Just minutes before they would strike their targets, Trump reversed his decision and pulled the planes back. Trump thought that this stunt would bring Iran to the negotiating table, and when he was frustrated in this ambition he posted his most ignorant tweet to date in an attempt to taunt Tehran: “Iranians never won a war, but never lost a negotiation.” In point of fact, Iran has won more than forty major wars in the course of its 3,000 year history – a history which includes the formation of four or five world-class empires, one of these being the largest empire that the world has ever known when estimated in terms of the percentage of Earth’s population that lived as taxpaying Iranian subjects.
Not only did the Trump policy of pressure fail to force Tehran into a renegotiation of the nuclear deal, not only did repeatedly threatening, insulting, and humiliating the rightfully proud Iranian people fail to catalyze protests aimed at regime change, but Iran’s resistance and fortitude in the face of this increased pressure only served to demonstrate the depth and breadth of Iran’s strategic dominance in the heart of the Islamic world. Iran had warned that if it was prevented from selling its oil, then it would have no interest in maintaining the security of oil shipping lanes in the Persian Gulf and the Gulf of Oman.
On May 12, 2019, four oil tankers were damaged near the Fujairah port of the UAE. On June 13, 2019, two oil tankers were attacked in the Gulf of Oman, one Norwegian and the other Japanese – while Shinzo Abe was undertaking the first visit of a Japanese Prime Minister to Iran for decades. It was a special mission to deliver a message from Trump to the Supreme Leader of Iran, to negotiate – or else. Ayatollah Khamenei rejected this ultimatum in the strongest terms imaginable. In response to the British seizure of the Iranian oil tanker “Grace” (subsequently renamed Adriyan Darya) off of Gibraltar on July 4, 2019, in support of the American embargo policy, the Iranian IRGC Navy retaliated against two British tankers in the Persian Gulf on July 19, 2019.

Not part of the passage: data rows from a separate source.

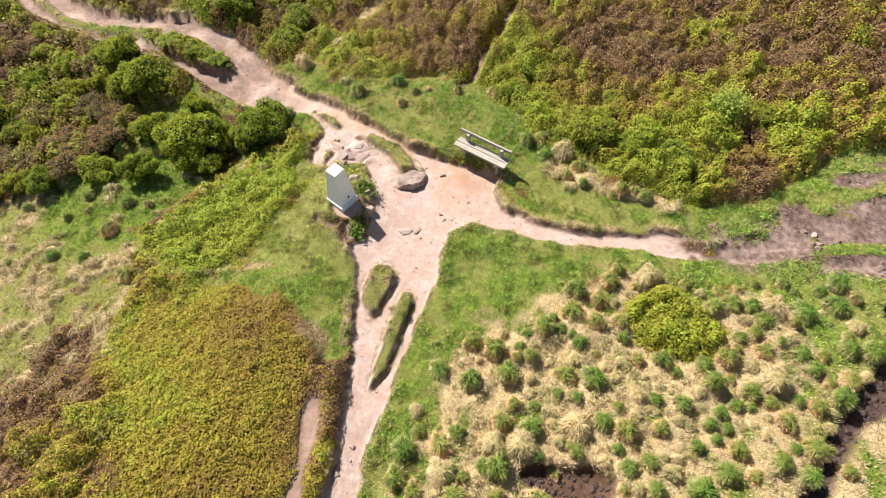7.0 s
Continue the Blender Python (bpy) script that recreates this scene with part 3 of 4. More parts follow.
# ---------------------------------------------------------------- mesh helpers
def mesh_of(name, verts, faces, materials, smooth_faces=False):
    """A mesh from arrays of vertices and of faces that all have the same number of corners."""
    verts, faces = np.asarray(verts, np.float32), np.asarray(faces, np.int32)
    me = bpy.data.meshes.new(name)
    n, k = faces.shape
    me.vertices.add(len(verts))
    me.vertices.foreach_set("co", verts.ravel())
    me.loops.add(n * k)
    me.loops.foreach_set("vertex_index", faces.ravel())
    me.polygons.add(n)
    me.polygons.foreach_set("loop_start", np.arange(n, dtype=np.int32) * k)
    me.update(calc_edges=True)
    me.validate()
    me.shade_smooth() if smooth_faces else me.shade_flat()
    for m in materials if isinstance(materials, (list, tuple)) else [materials]:
        me.materials.append(m)
    return me


def keep(me, name, values):
    a = me.attributes.new(name, "FLOAT", "POINT")
    a.data.foreach_set("value", np.asarray(values, np.float32))


def part(name, bm, material, parent, label="", smooth_faces=False):
    """A bmesh as one mesh object under a thing or under a part."""
    me = bpy.data.meshes.new(name)
    bm.to_mesh(me)
    bm.free()
    me.materials.append(material)
    me.shade_smooth() if smooth_faces else me.shade_flat()
    ob = new(name, me)
    ob.parent = parent
    return tagged(ob, label=label)


def mesh_part(name, me, parent, label=""):
    ob = new(name, me)
    ob.parent = parent
    return tagged(ob, label=label)


def thing(name, m, label, category, group=""):
    ob = new(name)
    ob.empty_display_size = 0.1
    ob.matrix_world = m
    return tagged(ob, label, category, group)


def blades(rng, x, y, z, height, width, lean):
    """Grass blades as slim triangles: roots x, y, z; lean is how far the tip strays, in heights."""
    n = len(x)
    a, b = rng.uniform(0, 2 * np.pi, n), rng.uniform(0, 2 * np.pi, n)
    dx, dy = np.cos(a) * width / 2, np.sin(a) * width / 2
    s = lean * height * rng.uniform(0.3, 1.0, n)
    v = np.stack([np.stack([x - dx, y - dy, z], 1), np.stack([x + dx, y + dy, z], 1),
                  np.stack([x + np.cos(b) * s, y + np.sin(b) * s, z + height * np.sqrt(np.clip(1 - (s / height) ** 2, 0.08, 1))], 1)], 1)
    return v.reshape(-1, 3), np.arange(3 * n).reshape(-1, 3)


def leaves(rng, p, size, facing=(0, 0, 0.6), slim=0.55, loose=1.0):
    """Leaf sprigs as three-cornered slips at the points p, turned at random about the way they face."""
    n = len(p)
    normal = rng.normal(size=(n, 3)) * loose
    normal[:, 2] = np.abs(normal[:, 2])
    normal = normal + np.asarray(facing)
    normal /= np.linalg.norm(normal, axis=1, keepdims=True)
    side = np.cross(normal, rng.normal(size=(n, 3)))
    side /= np.linalg.norm(side, axis=1, keepdims=True) + 1e-9
    ahead = np.cross(normal, side)
    s = np.broadcast_to(np.asarray(size, float), (n,))[:, None]
    v = np.stack([p + side * s * slim * 1.3 - ahead * s * 0.7, p + ahead * s * 1.1, p - side * s * slim * 1.3 - ahead * s * 0.7], 1)
    return v.reshape(-1, 3), np.arange(3 * n).reshape(-1, 3)


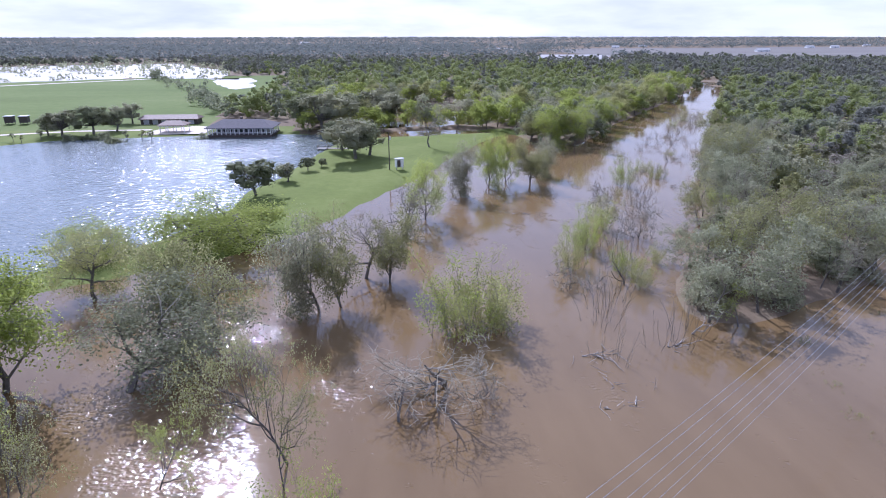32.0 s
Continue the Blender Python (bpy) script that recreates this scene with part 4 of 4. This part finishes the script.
for name, mat, share, seed, label in (("far_evergreen_woods", M_HAZED_GREEN, (0.0, 0.42), 41, "dark evergreen woods on the plain"), ("far_spring_woods", M_HAZED_SPRING, (0.42, 0.72), 42, "light green spring woods along the river"), ("far_bare_woods", M_HAZED_GREY, (0.72, 1.0), 43, "grey leafless woods on the plain")):
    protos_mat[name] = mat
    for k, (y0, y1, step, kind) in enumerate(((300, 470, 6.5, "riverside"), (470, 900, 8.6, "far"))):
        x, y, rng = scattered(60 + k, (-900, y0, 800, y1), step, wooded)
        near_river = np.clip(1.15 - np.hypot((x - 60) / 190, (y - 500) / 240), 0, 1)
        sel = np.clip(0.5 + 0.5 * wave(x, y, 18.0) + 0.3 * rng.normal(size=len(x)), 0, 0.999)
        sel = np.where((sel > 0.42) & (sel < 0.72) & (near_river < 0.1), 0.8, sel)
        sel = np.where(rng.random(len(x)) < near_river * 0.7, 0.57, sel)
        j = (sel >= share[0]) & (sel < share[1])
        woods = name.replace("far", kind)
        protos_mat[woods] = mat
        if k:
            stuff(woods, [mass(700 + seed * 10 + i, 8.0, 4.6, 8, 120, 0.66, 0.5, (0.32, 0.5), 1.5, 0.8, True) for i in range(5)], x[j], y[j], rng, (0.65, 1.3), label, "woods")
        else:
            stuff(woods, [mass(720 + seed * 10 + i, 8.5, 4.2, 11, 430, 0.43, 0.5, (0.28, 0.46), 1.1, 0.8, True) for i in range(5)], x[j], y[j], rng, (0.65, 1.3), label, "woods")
    xs, ys = [], []
    for k, (y0, y1, step) in enumerate(((900, 1700, 19.0), (1700, 4700, 42.0))):
        x, y, rng = scattered(70 + k, (-3200, y0, 3300, y1), step, lambda x, y: wooded(x, y) & ((x < 0.16 * y) | (wave(x * 0.4, y * 1.6, 60) > -0.15)))
        sel = np.clip(0.5 + 0.5 * wave(x, y, 60.0) + 0.3 * rng.normal(size=len(x)), 0, 0.999)
        j = (sel >= share[0]) & (sel < share[1])
        xs.append(x[j]), ys.append(y[j])
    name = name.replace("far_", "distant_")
    # all distant woods share one leaf colour with haze mixed in
    protos_mat[name] = M_HAZY_PLAIN
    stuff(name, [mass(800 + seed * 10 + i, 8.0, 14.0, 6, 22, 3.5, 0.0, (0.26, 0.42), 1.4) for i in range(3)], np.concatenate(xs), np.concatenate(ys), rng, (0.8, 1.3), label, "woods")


# ---- built things ----
def part(name, bm, mat, parent, label=""):
    me = bpy.data.meshes.new(name)
    bm.normal_update()
    bm.to_mesh(me)
    bm.free()
    me.materials.append(mat)
    ob = new(name, me)
    ob.parent = parent
    return tagged(ob, label) if label else ob


def block(x0, y0, z0, x1, y1, z1, bevel=0.0):
    bm = bmesh.new()
    bmesh.ops.create_cube(bm, size=1)
    bmesh.ops.transform(bm, verts=bm.verts, matrix=Matrix.Translation(((x0 + x1) / 2, (y0 + y1) / 2, (z0 + z1) / 2)) @ Matrix.Diagonal((x1 - x0, y1 - y0, z1 - z0, 1)))
    if bevel:
        bmesh.ops.bevel(bm, geom=bm.edges[:], offset=bevel, segments=1, affect="EDGES")
    return bm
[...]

One of these tankers, the Stena Impero, was intercepted, forced to redirect its course, and then boarded by Iranian commandos in direct defiance of a British Royal Navy vessel that ordered the IRGC-armed speed boats intercepting the Stena to stand down. Despite the British Naval vessel’s warnings, the Iranians continued to radio to the Stena tanker: “Alter your course immediately… If you obey, you will be safe. If you obey, you will be safe.” The Iranian commandos, who repelled from a helicopter onto the deck, took control of the British tanker and sailed the Stena into an Iranian port on the Strait of Hormuz – or the Strait of Ahura Mazda (Middle Persian Ohrmazd or Hormuz).
The will to ensure that the Persian Gulf does not become “Arabian” is based on more than just patriotic sentimentality, let alone nationalistic chauvinism.
Within two months of this incident, Donald Trump fired John Bolton as his National Security Advisor and reiterated that he is “not looking for regime change” and that Iran “has a chance to be a great country even with the same leadership.” At the time of writing, Trump is considering extending a $15 billion credit line to Iran on the hope that Iranian President Rouhani might meet with him at the UN later this month. Meanwhile, the petroleum processing plants and oil fields of Saudi Arabia burn. Trump has also stated that he is in no rush to launch a retaliatory strike against Iran.